* Short task
Starting at the first line of the data, print each line verbatim up to and including the line bearing "self.f.append(tuple(base + (n", omitting pictures.

┄┄┄┄┄┄┄┄┄┄

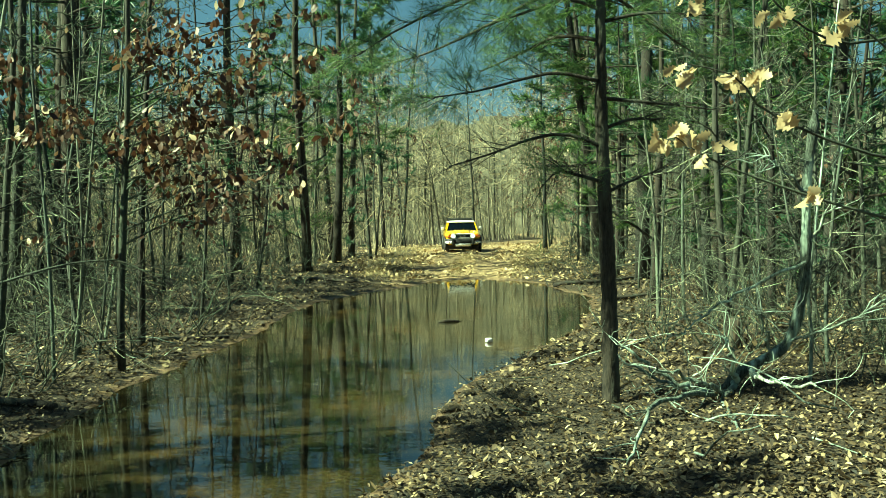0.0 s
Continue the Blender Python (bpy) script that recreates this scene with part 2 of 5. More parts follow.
# ---- mesh tools ----
class Geo:
    """Collects tubes, leaves and boxes for one mesh."""

    def __init__(self):
        self.v, self.f = [], []

    def tube(self, pts, radii, sides=5, cap=True):
        base, n = len(self.v), len(pts)
        pts = [Vector(p) for p in pts]
        side = None
        for i in range(n):
            d = (pts[min(i + 1, n - 1)] - pts[max(i - 1, 0)]).normalized()
            if side is None:
                side = d.orthogonal().normalized()
            side = (side - d * side.dot(d)).normalized()
            up = d.cross(side)
            for k in range(sides):
                a = 2 * math.pi * k / sides
                p = pts[i] + (side * math.cos(a) + up * math.sin(a)) * radii[i]
                self.v.append((p.x, p.y, p.z))
        for i in range(n - 1):
            for k in range(sides):
                a, b = base + i * sides + k, base + i * sides + (k + 1) % sides
                self.f.append((a, b, b + sides, a + sides))
        if cap:
            self.f.append(tuple(base + k for k in reversed(range(sides))))
            self.f.append(tuple(base + (n - 1) * sides + k for k in range(sides)))

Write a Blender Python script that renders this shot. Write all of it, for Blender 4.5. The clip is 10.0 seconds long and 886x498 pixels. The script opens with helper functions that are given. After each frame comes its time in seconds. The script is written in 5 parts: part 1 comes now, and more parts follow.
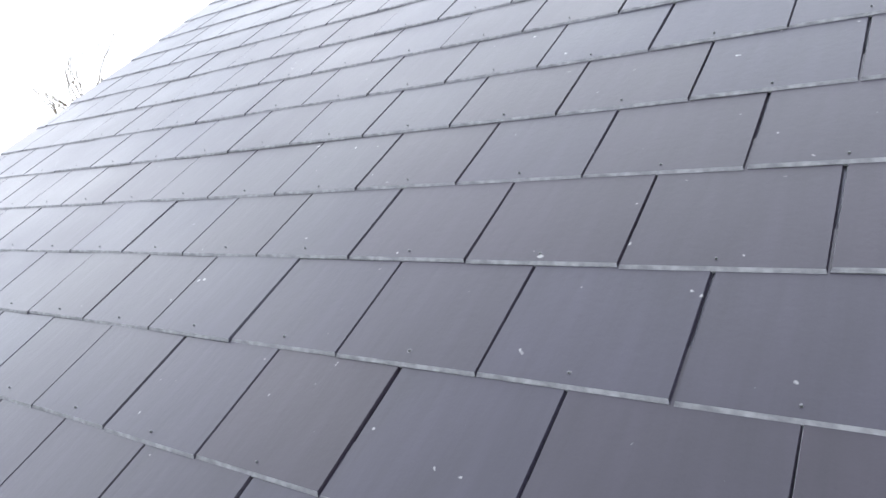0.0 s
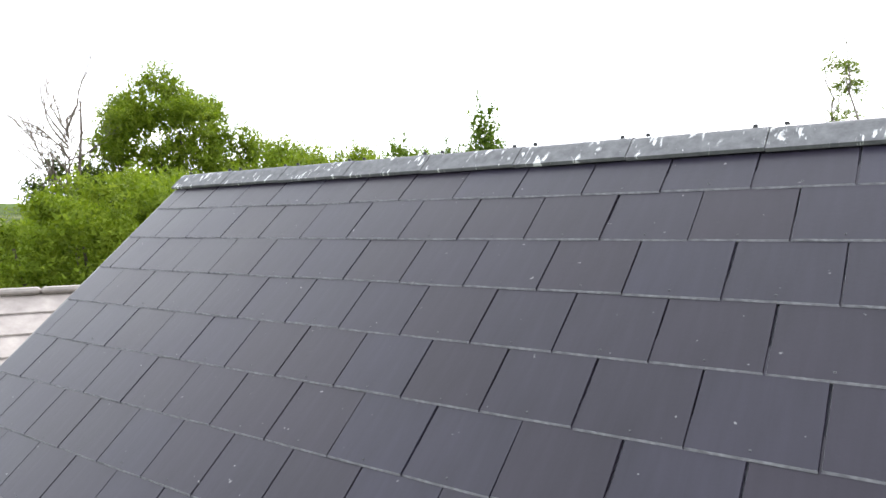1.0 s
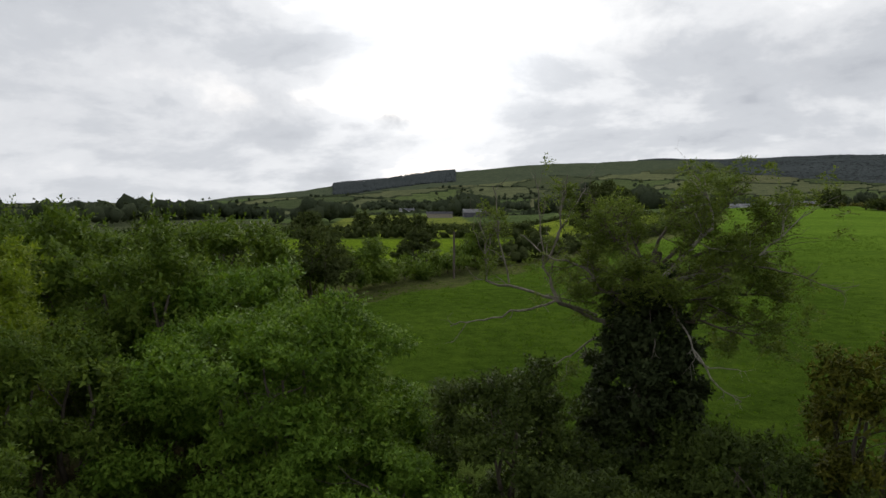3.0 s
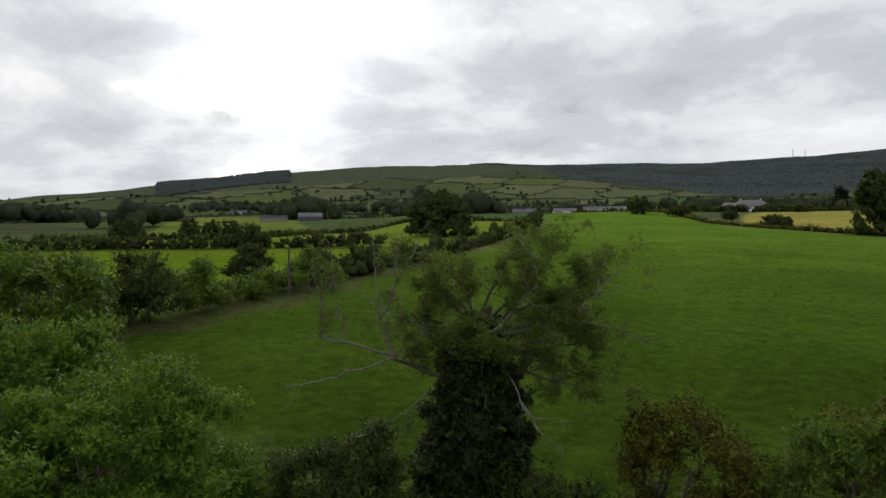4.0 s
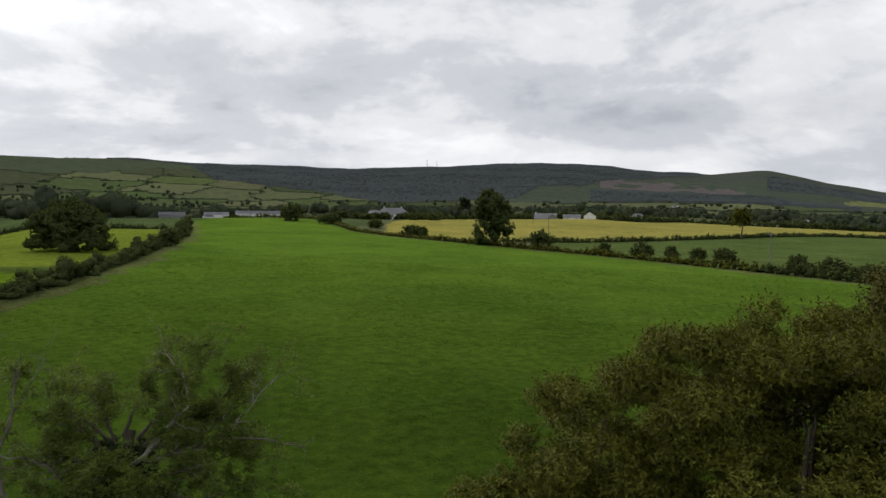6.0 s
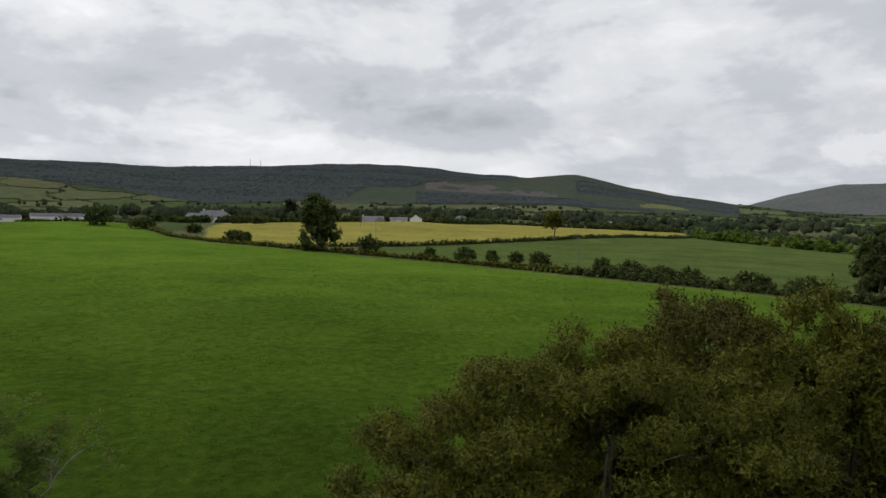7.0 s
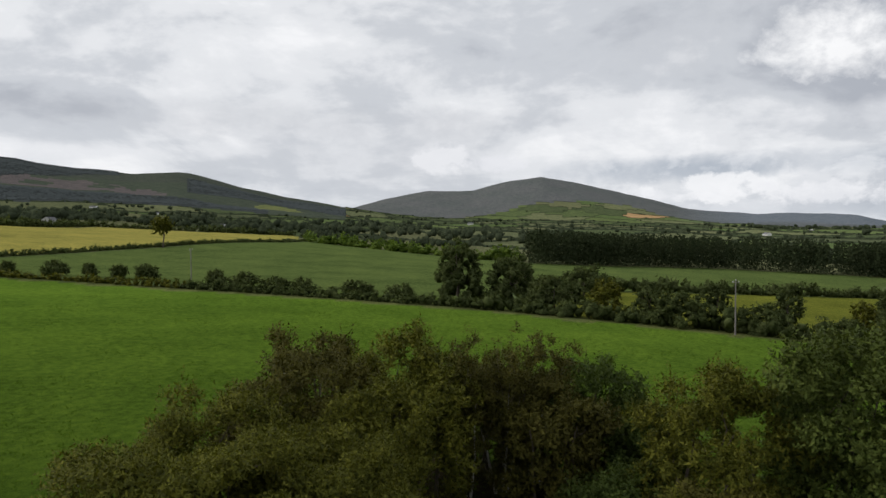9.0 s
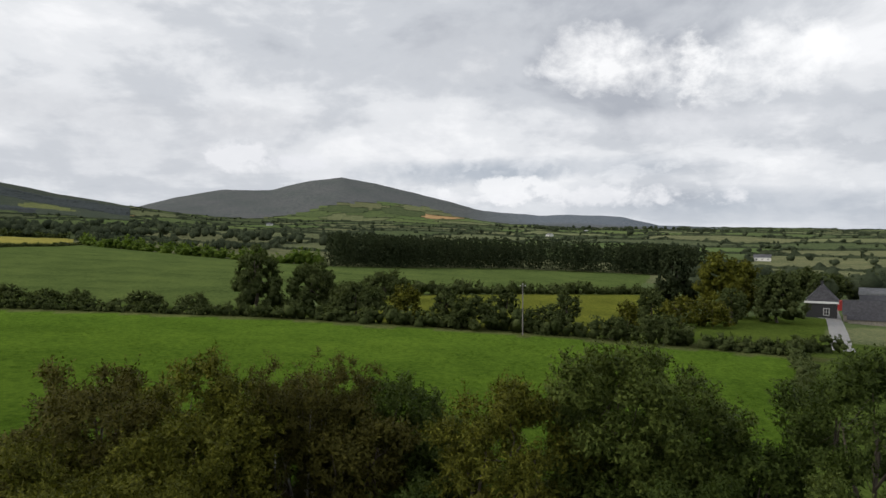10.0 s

┄┄┄┄┄┄┄┄┄┄

* Exercise output
0.0 s
Continue the Blender Python (bpy) script that recreates this scene with part 2 of 5. More parts follow.
# ---- mesh tools ----
class Geo:
    """Collects tubes, leaves and boxes for one mesh."""

    def __init__(self):
        self.v, self.f = [], []

    def tube(self, pts, radii, sides=5, cap=True):
        base, n = len(self.v), len(pts)
        pts = [Vector(p) for p in pts]
        side = None
        for i in range(n):
            d = (pts[min(i + 1, n - 1)] - pts[max(i - 1, 0)]).normalized()
            if side is None:
                side = d.orthogonal().normalized()
            side = (side - d * side.dot(d)).normalized()
            up = d.cross(side)
            for k in range(sides):
                a = 2 * math.pi * k / sides
                p = pts[i] + (side * math.cos(a) + up * math.sin(a)) * radii[i]
                self.v.append((p.x, p.y, p.z))
        for i in range(n - 1):
            for k in range(sides):
                a, b = base + i * sides + k, base + i * sides + (k + 1) % sides
                self.f.append((a, b, b + sides, a + sides))
        if cap:
            self.f.append(tuple(base + k for k in reversed(range(sides))))
            self.f.append(tuple(base + (n - 1) * sides + k for k in range(sides)))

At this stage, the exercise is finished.